Likewise, in transportation, today’s jetliners burn up to 70% less fuel per passenger seat-mile than they did in 1970.  Meanwhile, trucks, ships, buses and trains all have increased efficiency dramatically.
Renewable energy sources, cleaner-burning fuels, fuel-efficient automobiles, as well as homes and buildings that utilize energy-efficient materials and controls are of great appeal to the large number of consumers worldwide who have developed a true interest in sustainability or in protecting the environment.  For example, surveys have shown that many consumers are willing to pay somewhat more for electricity if they know it is coming from non-polluting, renewable sources.  Nonetheless, the vast, recent drops in the market prices of oil and natural gas pose a significant challenge to alternative and renewable energy sources on a purely economic basis.
Other Developments: Bioethanol and biodiesel, from an economic and environmental point of view, are questionable at the least, and extremely misdirected at the worst.  Some production of bioethanol appears very efficient, particularly in Brazil where easily grown sugar cane is the feedstock.  However, in the U.S., the diversion of corn and soy from the food chain to the energy chain for ethanol or biodiesel may be a very bad idea from a wide variety of measures. 
Advanced technologies that capture carbon dioxide and utilize it to grow oil-producing algae appear to be a somewhat promising alternative source for oil, but much research and development remains to be done in this area, and costs remain high.

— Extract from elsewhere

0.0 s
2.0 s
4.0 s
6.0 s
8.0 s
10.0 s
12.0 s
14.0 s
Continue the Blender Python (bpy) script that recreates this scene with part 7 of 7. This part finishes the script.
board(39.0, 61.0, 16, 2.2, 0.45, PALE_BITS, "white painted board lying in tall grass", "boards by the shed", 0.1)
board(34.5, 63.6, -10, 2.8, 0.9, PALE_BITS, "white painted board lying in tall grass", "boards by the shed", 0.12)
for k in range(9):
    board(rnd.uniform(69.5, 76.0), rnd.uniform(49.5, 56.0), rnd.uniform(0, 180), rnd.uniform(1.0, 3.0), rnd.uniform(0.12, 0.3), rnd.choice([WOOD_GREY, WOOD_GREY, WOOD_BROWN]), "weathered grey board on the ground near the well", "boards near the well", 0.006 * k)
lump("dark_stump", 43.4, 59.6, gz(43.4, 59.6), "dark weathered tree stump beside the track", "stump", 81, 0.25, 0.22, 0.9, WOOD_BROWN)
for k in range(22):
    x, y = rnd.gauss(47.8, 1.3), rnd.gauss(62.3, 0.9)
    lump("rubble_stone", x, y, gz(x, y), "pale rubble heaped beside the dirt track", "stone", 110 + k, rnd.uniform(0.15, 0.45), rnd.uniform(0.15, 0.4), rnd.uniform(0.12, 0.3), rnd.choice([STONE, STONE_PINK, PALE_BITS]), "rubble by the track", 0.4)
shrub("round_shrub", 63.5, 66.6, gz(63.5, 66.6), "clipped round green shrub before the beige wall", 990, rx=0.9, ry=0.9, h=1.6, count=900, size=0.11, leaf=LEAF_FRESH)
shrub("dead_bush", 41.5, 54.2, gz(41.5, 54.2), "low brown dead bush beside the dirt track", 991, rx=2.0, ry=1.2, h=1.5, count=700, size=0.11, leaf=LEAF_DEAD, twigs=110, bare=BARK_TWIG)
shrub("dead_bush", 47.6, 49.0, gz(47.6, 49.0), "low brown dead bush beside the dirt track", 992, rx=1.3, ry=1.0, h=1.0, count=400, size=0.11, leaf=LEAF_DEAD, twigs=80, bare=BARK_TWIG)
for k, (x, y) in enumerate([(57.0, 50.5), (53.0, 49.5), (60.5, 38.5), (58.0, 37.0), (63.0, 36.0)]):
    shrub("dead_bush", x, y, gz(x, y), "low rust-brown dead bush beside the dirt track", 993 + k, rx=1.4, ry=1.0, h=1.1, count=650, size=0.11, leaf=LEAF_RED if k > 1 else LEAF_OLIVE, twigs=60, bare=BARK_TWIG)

At least two geothermal energy projects, where deep holes are drilled to tap the high temperatures of the inner Earth, have recently been cancelled due to concerns that these activities cause earthquakes.
Tidal energy looks promising, but both installation costs and maintenance remain huge obstacles.  Nonetheless, technologies are advancing in this field, and many prototype projects, as well as a few permanent installations, have been completed.
Smaller-scale, rooftop solar power installations have become extremely popular in sunny climates.  The cost of solar cells has plummeted to the point that solar power produced at homes and commercial buildings is becoming economically viable after government incentives are factored in.  While the solar cells themselves are now relatively cheap, installation remains costly.  Meanwhile, solar cells require regular maintenance, and their efficiency degrades steadily as they age in place. 
Massive, utility-scale solar has been a different story.  Such plants required multi-billion-dollar investments in relatively unproven technologies.  Many of the largest projects have been total disappointments.
The renewable energy sector will continue to evolve rapidly, as new technologies offer breakthroughs and greater efficiencies are reached.  The biggest gains will occur when powerful new batteries are finally developed that make it cost-effective to store solar and wind power where they are produced, for release as needed even when wind or sunlight are not available.